Some time today we will have a new Chancellor. If it is not Alistair Darling it will be tempting to conclude that he has turned down the job.

You can see why - and why whoever accepts it must do so with some trepidation. The problem is the new Prime Minister.

Gordon has not been parading his ten-year "legacy" these last weeks like Tony Blair. But don't expect him to sit back and say "It's your job now", watching his own appointed successor dismantle large chunks of it.

On the grand scale of things he can claim to have been a singularly successful Chancellor.

He has presided over ten years of prosperity unbroken by a recession - uninterrupted by the Russian implosion, the Asian banking crisis, 9/11 and the wars that followed and the trebling of the price of oil. Finally, he has got out before it all turns to ashes.

Yet away from the great sweep of history, large chunks of Gordon's legacy seriously need dismantling.

His devil is his detail, his obsessive love of complication that has multiplied the physical size of Tolley's tax guide.

One project Kenneth Clarke left behind in 1997 was an undertaking to translate the accumulated tax law into plain English.

Nobody would attempt that now.
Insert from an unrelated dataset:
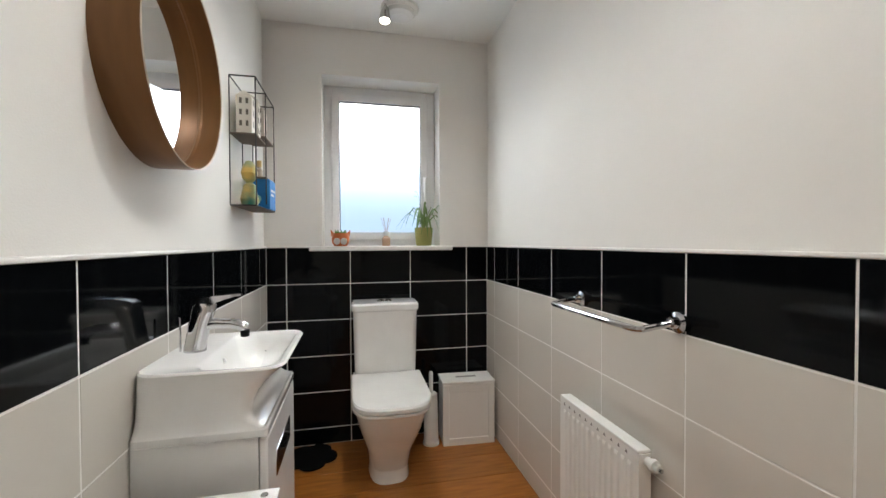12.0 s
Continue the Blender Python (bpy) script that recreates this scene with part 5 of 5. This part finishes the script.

It is too big a job to contemplate.

Complication has been the source of Gordon's most blatant failures - above all the appalling nonsense of over-paying tax credits to people who used to be on what was called income support, then claiming it back as if it were over-due tax owed by self-employed people in a tangle with their tax returns.

Business people now rank "red tape" as the biggest blight on their prospects - alongside skill shortages.

He did set up a "Better Regulation Commission" four years ago. For all we know things could have been even worse without it.

What we needed, though, was a "Less Regulation Commission".

Appointing a "Business Leaders Council" now - even one headed, improbably, by Permira's Damon Buffini - is good for a headline this morning. But meeting two or three times a year it can never keep a Brown Government on the straight and narrow.

Above all, as Gordon finally admitted last week he has taxed us more than we were taxed in the dark days when Ken Clarke was paying off Government debt run up in the recession of the early nineties.

He has been a tax-and-spend Chancellor - not always a wise spender - who has now had to call a halt to the spending.

One prickly legacy he left behind in the Treasury is a virtually complete Comprehensive Spending Review.

Is it conceivable that he will allow the new Chancellor to meddle with it? Yet if he doesn't meddle his hands are tied for three years.

Gordon is not going to be a hands-off Prime Minister like Tony Blair.

He will never let another Chancellor have the power of virtual veto he himself exercised these past ten years.

He reminded us in his Budget speech that Mr Gladstone doubled as Chancellor and PM for a spell. That may turn out to be a precedent.